2. Connect with people you know. Next to creating a profile, the second most important thing you can do on LinkedIn is ask people to connect with you because the bigger your online circle, the more useful the service will be. To make this easy, LinkedIn has tools for importing addresses from Outlook, Gmail and other e-mail programs. To add someone to your LinkedIn network send them an invitation from your Home or Contact page using the "Add Connections" feature, or if they're already a LinkedIn member, from their profile page. If you're using LinkedIn's free service - which I recommend if you're just starting out - you can only send invitations to people if you know their email address. It's easy enough to find email addresses for people you don't know, but take heed of warnings not to spam strangers with invites - do it too often and your account could be frozen. Once you connect with people they become what LinkedIn calls first degree contacts and you can see their full profiles, read their status updates and include them in group messages. A feature called Profile Organizer lets you search and save profiles of people you want to keep tabs on, but not necessarily connect with - a handy tool for creating lists of prospective customers, employers or service providers.

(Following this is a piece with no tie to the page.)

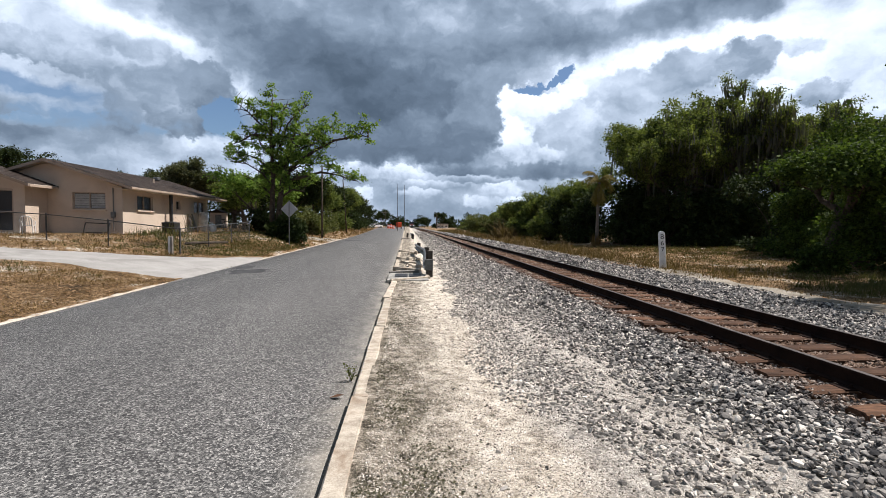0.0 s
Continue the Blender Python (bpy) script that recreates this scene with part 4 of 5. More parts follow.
# yellowed palm
def palm(at, height, seed):
    ob = thing("palm_tree", (at[0], at[1], float(ground_z(*at)) - 0.05), "slender palm with drooping yellowed fronds", "palm tree")
    r = random.Random(seed)
    part("trunk", Shape().tube([(0, 0, 0), (0.03, 0, height * .3), (0.06, 0, height * .65), (0.12, 0, height)], [0.17, 0.13, 0.12, 0.11], 10), PALM_BARK, ob, smooth=True)

    def frond(start, az, rise, length, droop):
        pts, p, d = [], Vector(start), Vector((math.cos(az) * math.cos(rise), math.sin(az) * math.cos(rise), math.sin(rise)))
        s = Shape()
        for i in range(9):
            pts.append(p.copy())
            p = p + d * length / 8
            d = (d + Vector((0, 0, -droop))).normalized()
        s.tube(pts, [0.025 - 0.0026 * i for i in range(9)], 4, caps=False)
        side = Vector((-math.sin(az), math.cos(az), 0))
        for i in range(1, 9):
            for q in (0, .33, .66):
                c = pts[i - 1].lerp(pts[i], q)
                for sg in (-1, 1):
                    L = 0.5 * math.sin(math.pi * (i + q) / 10.5) + 0.12
                    e = c + side * sg * L * 0.75 + (pts[i] - pts[i - 1]).normalized() * L * .4 - Vector((0, 0, L * r.uniform(.35, .8)))
                    o = (pts[i] - pts[i - 1]).normalized() * 0.028
                    s.add([c - o, c + o, e], [(0, 1, 2)])
        return s

    for k in range(26):
        rise = r.uniform(0.35, 1.35) if k % 5 < 3 else r.uniform(-1.45, -0.9)
        part("frond", frond((0.12, 0, height), r.uniform(0, 6.28), rise, r.uniform(1.3, 1.9), 0.30 if rise > 0 else 0.08), PALM_LEAF, ob)
    tuft = Shape()
    for k in range(160):
        a, q = r.uniform(0, 6.28), r.uniform(0.1, 0.35)
        b = Vector((math.cos(a) * q, math.sin(a) * q, 0.0))
        e = b * 1.5 + Vector((r.gauss(0, .1), r.gauss(0, .1), r.uniform(.5, 1.2)))
        o = Vector((-math.sin(a), math.cos(a), 0)) * 0.03
        tuft.add([b - o, b + o, e], [(0, 1, 2)])
    part("tuft", tuft, STRAW, ob, "dry grass round the foot")
    return ob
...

3. Ask questions. LinkedIn's Answers section is crowdsourcing at its best. Members use it to ask or answer questions related to their careers or businesses. On any given day you'll find thousands of new questions on everything from marketing issues facing small businesses to Microsoft Word to staying up in a down economy - to name just a few questions I saw posted recently. Questions close after a week - though the information remains online - and the asker gets to pick the best answer, which gets a nice green and white star. It pays to answer questions -- if your answer is chosen as the best, it shows up on your profile and you'll appear in the Answers section as an expert - all the better to attract the attention of potential clients or employers.
There's too much about LinkedIn to cram into one short blog post, so expect to see more from me on this service in the future. Meanwhile, check out LinkedIn's Learning Center or New User Starter Guide for help getting started. The LinkedIn Blog does a good job of explaining new features as they're added, and you can always ask Customer Service for help.